Structural, Microchemistry, and Hydrogenation Properties of TiMn0.4Fe0.2V0.4,TiMn0.1Fe0.2V0.7 and Ti0.4Zr0.6Mn0.4Fe0.2V0.4 Metal Hydrides

TL;DR

This study investigates the hydrogen storage properties of TiMn0.4Fe0.2V0.4, TiMn0.1Fe0.2V0.7, and Ti0.4Zr0.6Mn0.4Fe0.2V0.4 alloys, analyzing their microstructure, hydrogen capacity, and reaction thermodynamics for potential energy applications.

Contribution

The paper presents new Ti-based alloy compositions with detailed microstructural analysis and hydrogenation performance, including modeling of hydrogen absorption isotherms.

Findings

Maximum hydrogen capacity of 4.3 wt% achieved.

Structural and microstructural characterization performed before and after hydrogenation.

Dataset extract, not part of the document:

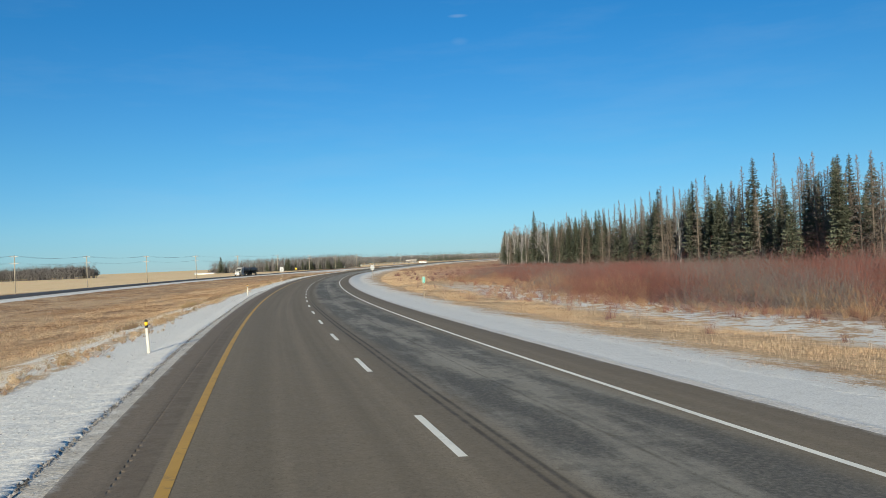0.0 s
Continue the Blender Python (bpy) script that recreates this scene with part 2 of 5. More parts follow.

Reaction enthalpy approximately 4 kJ/mol.

Abstract

In this work, TiFe-based alloys have been developed according to the stoichiometry Ti1-xAxFe1-yBy (A \equiv Zr; B \equiv Mn, V). The hydrogen solubility properties have been investigated to develop dynamic hydrides of Ti-based alloys for hydrogen storage applications. The hydrogenation behavior of these alloys has been studied, and their hydrogen storage capacities and kinetics have been evaluated. Several activation modes, including activation at high temperatures under hydrogen pressure, have been attempted for the as-milled powders. In order to clarify the structural / microstructural characteristics, and chemical composition before and after hydrogenation, X-Ray Diffraction (XRD), EDAX - Mapping Analysis and Scanning Electron Microscopy (SEM), have been carried out for the samples. Modeling of the isotherms has been performed by using MATLAB programming. The maximum gravimetric density of 4.3 wt%, has been obtained on the sample with the BCC main phase. The calculated enthalpy of reaction ({\Delta}H) is found to be about 4 kJ/mol.